TANIT
. Fu la principale divinità dell'Africa settentrionale preromana, e particolarmente di Cartagine. La sua origine sembra anzi sia stata libica, e il suo culto, secondo un'ipotesi, sarebbe stato poi accolto dai Cartaginesi, che vi avrebbero mescolato e adattato elementi proprî, portati dalla madrepatria. Per quanto dotata di epiteti come "volto di Baal" e connessa strettamente alla figura del dio solare Ba‛al Shamman, essa aveva la preminenza nel culto su questo suo paredro. Non certo, ma probabile, è il suo significato di divinità lunare, e soprattutto della fecondità, come poi appare chiaramente nella sua continuazione romana di Caelestis Dea. Il culto di Tanit nella Cartagine preromana è documentato da una gran quantità di stele votive puniche, ritrovate nel sito dell'antica Cartagine: in esse sono di frequente raffigurati il disco e la falce lunare, oltre al cosiddetto "simbolo di Tanit", di assai discusso significato, in cui sono combinati un triangolo equilatero, una linea orizzontale e un disco, in modo da rendere approssimativamente una rozza figura umana.
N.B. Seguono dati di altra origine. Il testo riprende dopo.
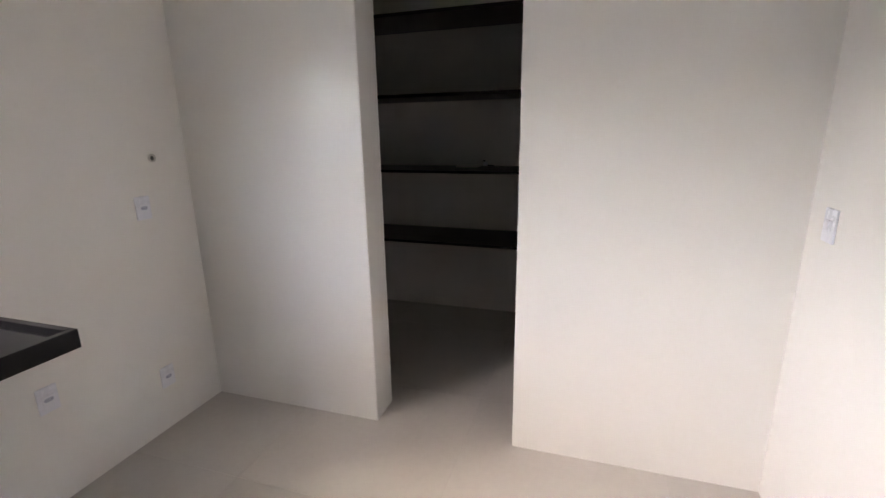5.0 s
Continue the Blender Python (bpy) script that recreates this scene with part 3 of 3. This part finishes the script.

La venerazione di Tanit sopravvisse alla distruzione di Cartagine e si rinnovò nella città che sorse al posto dell'antica, si diffuse da allora ed acquistò larga popolarità, non soltanto in Africa, ma nell'Occidente in genere e poi anche in Roma stessa e nell'esercito romano. Secondo una tarda tradizione, già al tempo della distruzione di Cartagine la dea punica sarebbe stata introdotta in Roma da Scipione Africano Minore; ma si tratta evidentemente di una leggenda, come dimostra anche la mancanza di ogni indizio di un culto romano di Caelestis anteriormente a Settimio Severo. Fu infatti questo imperatore, africano di nascita, che introdusse in Roma il culto della dea: sulle sue monete si vede l'immagine della dea, seduta in groppa a un leone. Un tempio della dea sorse in Roma - probabilmente non prima del regno di Caracalla - sul fianco settentrionale del Campidoglio; nel cuore, dunque, della città, e, precisamente, vicino all'antico e venerato santuario di Giunone Moneta: a ciò dové indubbiamente contribuire, non solo l'accoglimento del culto della dea fra i sacra urbana, ma anche l'assimilazione, ormai definitiva, della divinità poliade dei Cartaginesi con Giunone, invocata quindi, come tale, con l'epiteto di Caelestis. È vero che l'epiteto di Caelestis oltre che a Giunone si trova dato ad altre divinità, come a Venere, a Diana, a Fortuna, a Bona Dea, ma per queste non è, in genere, sicuro il riferimento alla dea punica. Eliogabalo volle fare di Celeste la consorte del dio solare di Emesa; ne fece trasportare dal santuario cartaginese l'immagine a Roma e celebrare quivi le nozze col suo dio.
Oltre che in Roma e nell'esercito romano, il culto si diffuse specialmente nella Numidia, nella Mauritania e nella Spagna; a Cartagine fu celebrato con riti fastosi e anche licenziosi e si mantenne tenacemente fino all'invasione dei Vandali, quando ne fu distrutto il tempio.
Sulle forme del culto della Caelestis Dea, non abbiamo che scarse notizie; pare vi fossero addetti sacerdoti e comunità di iniziate e di sacerdotesse. La dea cartaginese aveva naturalmente un corrispondente maschile, identificato, oltre che con Ba‛al Shamman, anche con Eschmun, che nelle iscrizioni si trova generalmente identificato con Esculapio.
Bibl.: Preller, Römische Mythologie, 3a ed., Berlino 1881-83, II, p. 406 segg.; art. Caelestis, in Dizionario epigrafico di antichità romane di E. De Ruggiero; Cumont, in Pauly-Wissowa, Real-Encycl., III, col. 1247 segg., s. v. Caelestis; G. Wissowa, Religion und Kultus der Römer, 2a ed., Monaco 1912, p. 373 segg.; J. Toutain, Les cultes païens dans l'empire romain, III, Parigi 1920, p. 29 segg.; U. Antonielli Tanit-Caelestis nell'arte figurata, in Notiz. arch. Min. Col., III.